Wczoraj rozmawiałem z Panią z wydziału architektury, która zajmuje się sprawą naszego pozwolenia na budowę. Znajoma znajomego, niby coś załatwiła, ale jest bardzo oficjalna
Droga urzędowa musi zostać zachowana, dlatego też kazała uzupełnić mi pieczątki uprawomocniające decyzję o warunkach zabudowy, oraz dwie zmiany. Problem tylko w tym, że ja nie mam orygianów. Byłem przekonany, że w tym kraju jak jeden urząd to wydaje, to drugi widzi to w swoich aktach i nie będzie oczekiwał orygianałow. Moja naiwność
W każdym bądź razie, z pomocą ojca, udało się zdobyć wtórniki tych pism z pieczątką uprawomocniającą. Dziś odbiorę dokumenty od nich i jadę z tym do architektów, którzy robili projekt. Muszą poprawić legendę na planie zagospodarowania przestrzeni, uzupełnić moje braki i w poniedziałek do urzędu.
Pani z urzędu, obiecała, że do końca przyszłego tygodnia, będzie wydana decyzja.
W poniedziałek wycena od trzeciego już murarza. Mocno w niego wierzę !!

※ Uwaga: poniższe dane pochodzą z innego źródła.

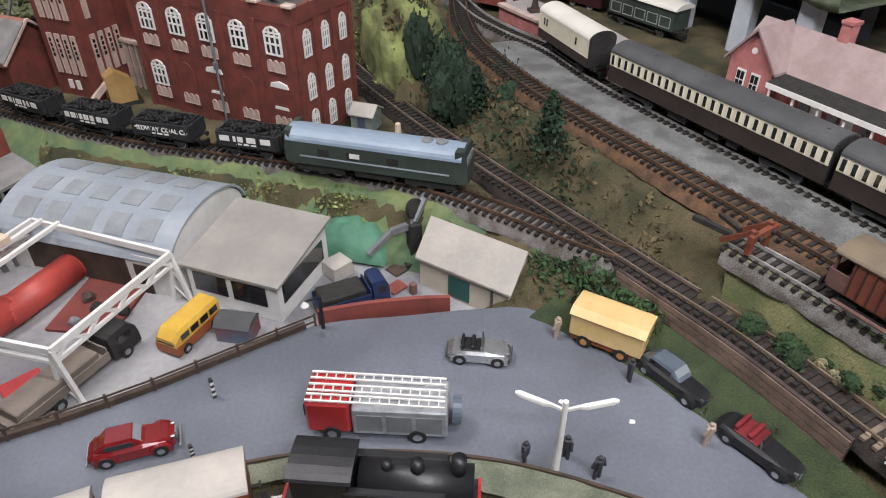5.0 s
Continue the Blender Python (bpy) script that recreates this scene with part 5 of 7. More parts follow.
def coal_wagon(t, words=None, nbars=0):
    running_gear(t, 0.066, 0.036)
    open_wagon(t, 0.068, 0.030, 0.013, 0.016, "wagon_black", 4)
    bm = B()
    for k in range(150):
        rnd = random.Random(k + 7)
        crate_mass(bm, rnd.uniform(-0.031, 0.031), rnd.uniform(-0.013, 0.013), 0.0255 + 0.003 * rnd.random(), 0.003, 0.003, 0.0028, k)
    tagged(part("coal", bm, "coal", t), kind="stuff")
    if words:
        lettering(words, 0.0072, "lintel", t, 0, -0.0157, 0.0195)
        bars(t, -0.012, 0.012, -0.0157, 0.0165, 0.0016, 3)
    else:
        bars(t, -0.030, 0.030, -0.0157, 0.0195, 0.0058, nbars)
        bars(t, -0.012, 0.012, -0.0157, 0.0162, 0.0016, 3)


E_CARS = [(0.034, 1.06, None, 5), (0.110, 1.00, None, 7), (0.190, 0.945, "MEDWAY COAL Co", 0), (0.272, 0.897, None, 4)]
for x, y, words, n in E_CARS:
    way = WAYS["E"]
    i = min(range(len(way)), key=lambda j: abs(way[j].x - x) + 0.2 * abs(way[j].y - y))
    t = thing("coal_wagon", "black plank coal wagon with white lettering, full of coal", "wagon", way[i].x, way[i].y, way[i].z, math.degrees(sideways(way, i)[1]) + 180, "coal train")
    coal_wagon(t, words, n)
for x, y, words in ((-0.205, 1.285, "BERTHLWYD"), (-0.135, 1.255, "BERTHLWYD")):
    t = thing("coal_wagon", "black coal wagon with white lettering behind the shed", "wagon", x, y, -0.050, -21, "wagons behind the shed")
    coal_wagon(t, words)


# blue-roofed diesel
t = thing("diesel_locomotive", "dark green diesel locomotive with pale blue roof", "locomotive", 0.386, 0.815, -0.050, -31)
L = 0.185
bm = B()
prism(bm, [(-0.016, 0.012), (0.016, 0.012), (0.0165, 0.036), (-0.0165, 0.036)], -L / 2 + 0.008, L / 2 - 0.012)
part("body", bm, "loco_green", t)
for e, d in ((-1, 0.008), (1, 0.012)):
    bm = B()
    xs = (e * (L / 2 - d), e * (L / 2 - d * 0.3), e * L / 2)
    ring0 = [bm.verts.new((xs[0], y, z)) for y, z in ((-0.016, 0.012), (0.016, 0.012), (0.0165, 0.046), (-0.0165, 0.046))]
    ring1 = [bm.verts.new((xs[2], y * 0.8, z)) for y, z in ((-0.016, 0.012), (0.016, 0.012), (0.0165, 0.026), (-0.0165, 0.026))]
    ring2 = [bm.verts.new((xs[1], y * 0.85, 0.046)) for y in (0.0165, -0.0165)]
    bm.faces.new(ring0)
    bm.faces.new(ring1)
    bm.faces.new((ring0[0], ring0[1], ring1[1], ring1[0]))
    bm.faces.new((ring0[1], ring0[2], ring2[0], ring1[2], ring1[1]))
    bm.faces.new((ring0[3], ring0[0], ring1[0], ring1[3], ring2[1]))
    bm.faces.new((ring1[3], ring1[2], ring2[0], ring2[1]))
    bm.faces.new((ring0[2], ring0[3], ring2[1], ring2[0]))
    part("cab_front", bm, "loco_green", t)
    for s in (-0.0065, 0.0065):
        bm = B()
        box(bm, e * (L / 2 - d * 0.12), s, 0.030, 0.001, 0.010, 0.009)
        part("windscreen", bm, "glass_pale", t)
bm = B()
prism(bm, [(0.0168 * math.sin(a), 0.0362 + 0.0105 * math.cos(a)) for a in np.linspace(-1.57, 1.57, 13)], -L / 2 + 0.004, L / 2 - 0.006)
part("roof", bm, "coach_blue", t, "pale blue curved roof")
for x in (0.050, 0.064):
    bm = B()
    bmesh.ops.create_cone(bm, cap_ends=True, segments=18, radius1=0.006, radius2=0.0055, depth=0.0012, matrix=pose(x, 0, 0.0470))
    part("roof_fan", bm, "steel", t)
for x in (-0.05, -0.02, 0.02):
    bm = B()
    box(bm, x, -0.0166, 0.024, 0.012, 0.0006, 0.007)
    part("side_grille", bm, "soot", t)
bm = B()
box(bm, 0.0, -0.0164, 0.0205, 0.150, 0.0006, 0.0014)
part("stripe", bm, "dirty_glass", t)
bm = B()
box(bm, -0.018, -0.0168, 0.0255, 0.010, 0.0006, 0.005)
part("emblem", bm, "lintel", t)
for bx in (-0.056, 0.056):
    for side in (-1, 1):
        bm = B()
        box(bm, bx, side * 0.0125, 0.004, 0.050, 0.0025, 0.007)
        part("bogie_frame", bm, "soot", t)
    wheels(t, (bx - 0.017, bx, bx + 0.017), 0.0065)
bm = B()
box(bm, 0, 0, 0.004, 0.040, 0.026, 0.009)
part("fuel_tank", bm, "soot", t)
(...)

Jestem na etapie poszukiwania wykonawcy. Mam już kopie projektu budowlanego i cztery namiary. Dla równowagi, dwa polecone przez znajomych, dwa namiary rekomendowane na forum. Jestem Ciekaw jaką cenę usłyszę
Dokładnie 1 września 2011 roku po ponad półtora rocznej pracy nad projektem, złożyliśmy dokumenty o wydanie pozwolenia na budowę.
Trwało to długo, ponieważ żaden z projektów gotowych, nie odpowiadał naszym oczekiwaniom. Jacyś tacy wybredni jesteśmy, a może po prostu musimy mieć to co sobie wymarzyliśmy :0 Duży wkład na ostateczną wersję miały między innymi inspiracje biura projektowego "Domy z wizją". Byliśmy nawet o krok od zamówienia Praktycznego 1, jednak po kolejnej dyskusji, doszliśmy do wniosku, że będziemy musieli w nim dużo zmieniać i finalnie wróciliśmy do pierwotnej koncepcji - projektu indywidualnego. Duże podziękowania dla biura projektowego PROJ-Bud z Zduńskiej Woli, dzięki któremu nasza wizja stała się rzeczywistością.
Działka zlokalizowana w Łasku, powierzchnia 1200 metrów. Jest już ogrodzona i uzbrojona w wodę i prąd, na szczęście jest i kanalizacja - na ten moment w drodze bez przyłącza.
Przez ostatnie lata, jakoś tak mimochodem cały czas coś się na niej działo, dlatego też, nawet nie jestem teraz w stanie określić kosztów. Podliczę się, przy składaniu wniosku o kredyt hipoteczny, gdy będę musiał określić poziom mojego wkładu. To jednak nie wcześniej niż w styczniu przyszłego roku.